Retomando o título deste ensaio, José Mário Branco fala-nos da vingança do mês de Novembro, esse mês que permanece meio vivo meio morto no imaginário da direita portuguesa e ao qual recorre sempre que precisa de fazer regredir qualquer avanço mais democratizador. Será, ainda assim, um discurso intemporal, adaptável aos tempos, mas com traços cada vez mais autoritários e conservadores, amarrados à narrativa neoliberal que agora até se invoca representante das aspirações dos trabalhadores. E é curioso que, encontrando-nos em processo de comemoração dos 50 Anos da Revolução, se levante, mais uma vez, a bandeira do 25 de Novembro e da «normalização» da vida dos portugueses, como se o momento de rutura que foi a Revolução tivesse sido um tempo de «anormalidade». Cumpre-nos dizer, ao arrepio desta suposta legitimidade, que Novembro significa, de facto, o triunfo da contrarrevolução, apesar de muitas conquistas revolucionárias terem ocorrido já ao longo do ano de 1976.
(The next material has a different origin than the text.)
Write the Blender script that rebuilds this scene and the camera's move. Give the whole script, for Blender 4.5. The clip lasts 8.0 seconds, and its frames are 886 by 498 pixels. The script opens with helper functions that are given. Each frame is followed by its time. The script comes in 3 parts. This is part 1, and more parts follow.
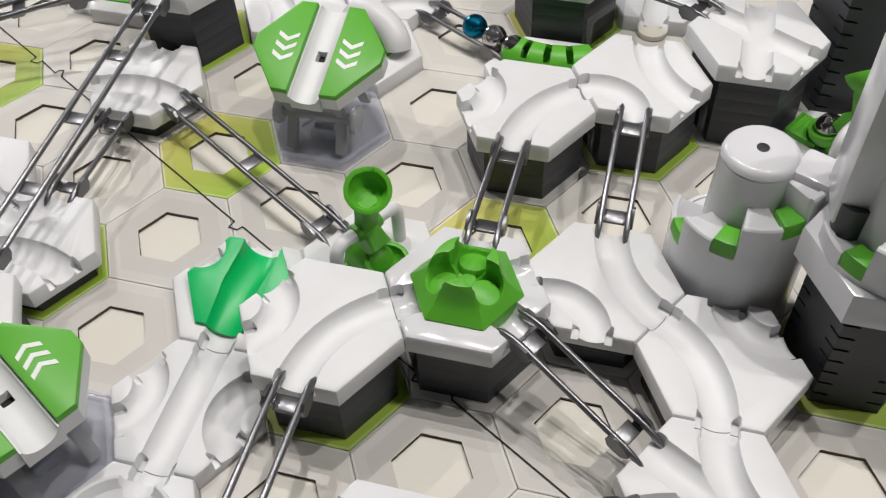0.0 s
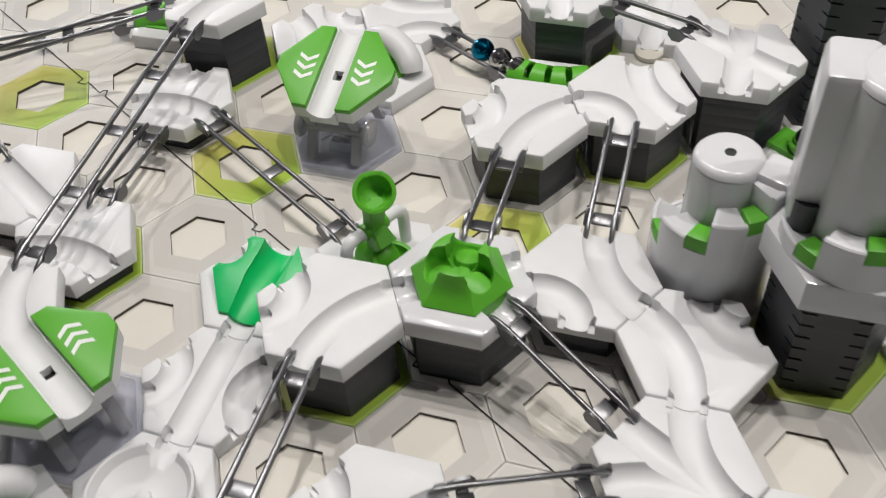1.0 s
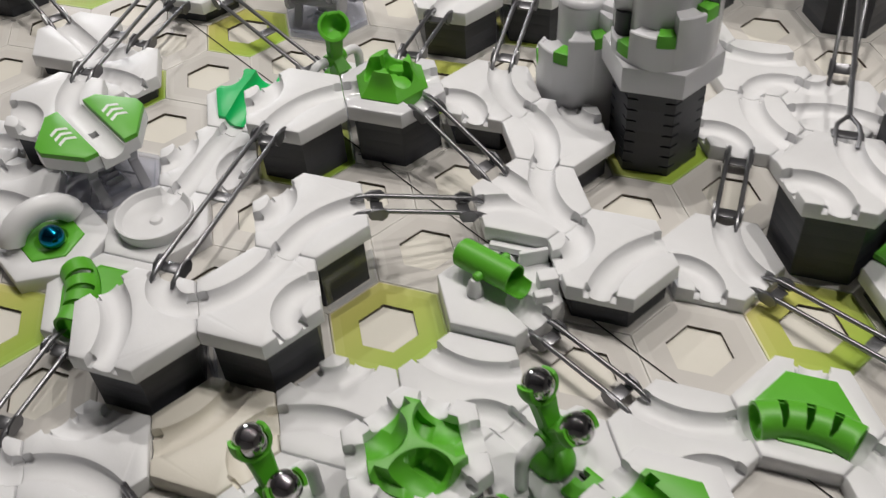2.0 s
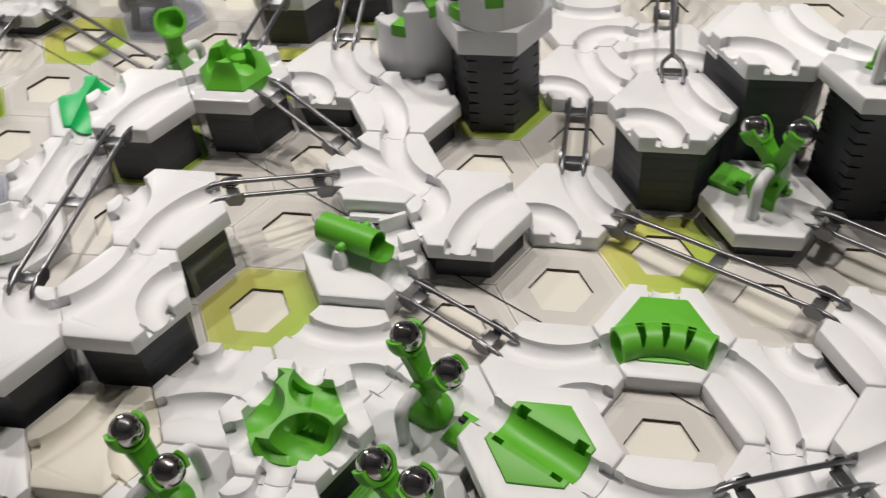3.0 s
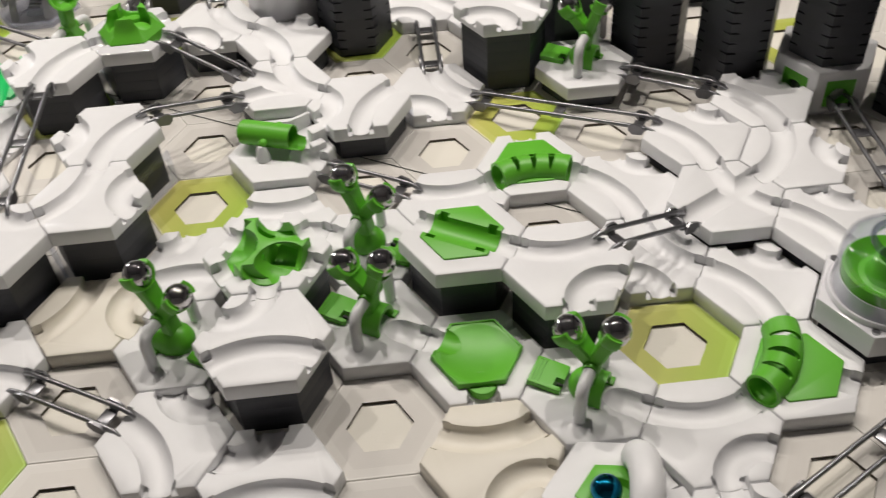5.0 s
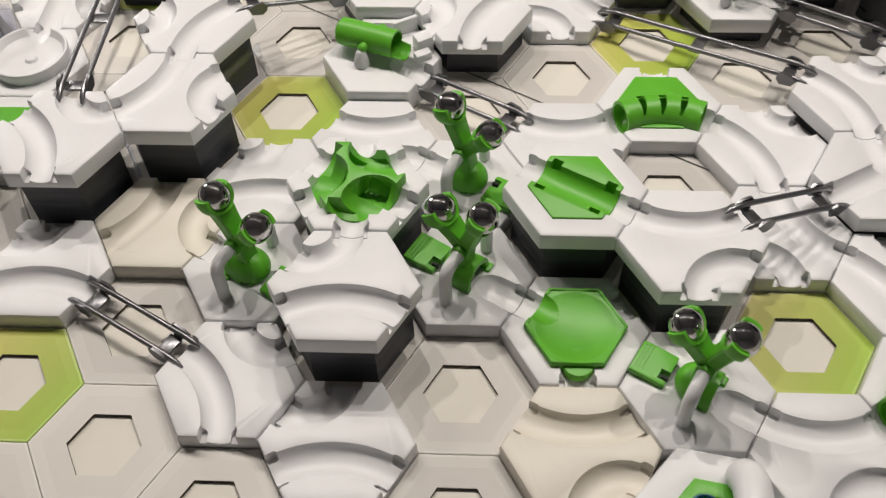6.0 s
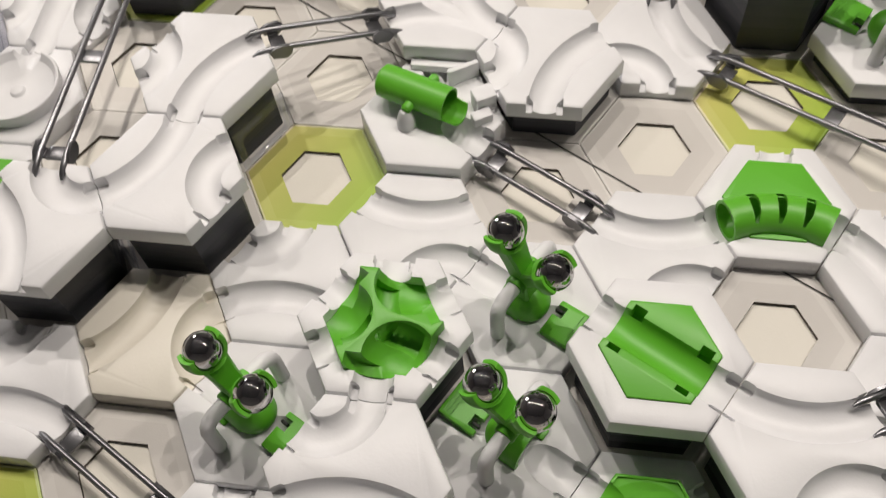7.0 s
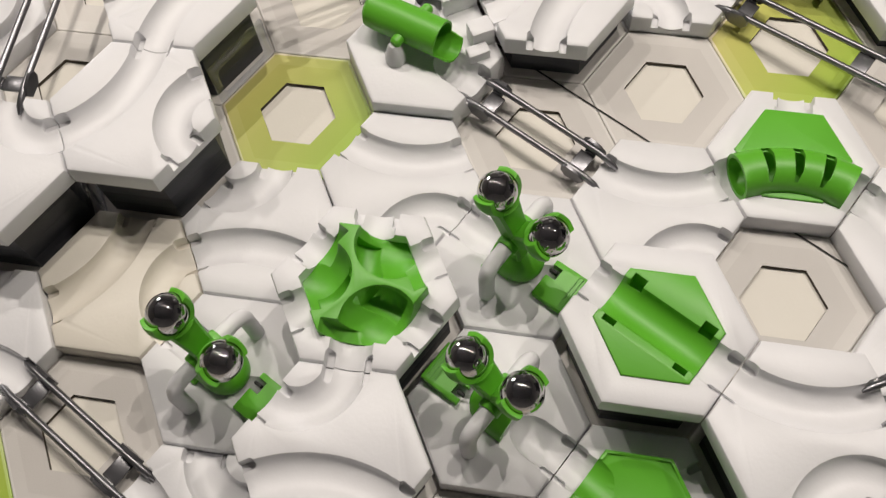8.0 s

Deste lado, celebrar o 25 de Novembro significa, por um lado, a perpetuação de uma ideia contrária ao sentido revolucionário do 25 de Abril como momento de rutura com o regime fascista e, por outro, um impulso perverso rumo ao esquecimento de todos e todas que ousaram lutar pela liberdade.

LOFF, Manuel (2022) – “A revolução, do 11 de março ao 25 de novembro: impulso, auge e reflexo”. In ROSAS, Fernando – A Revolução Portuguesa 1974-1976. Lisboa: Tinta da China, p. 75-120.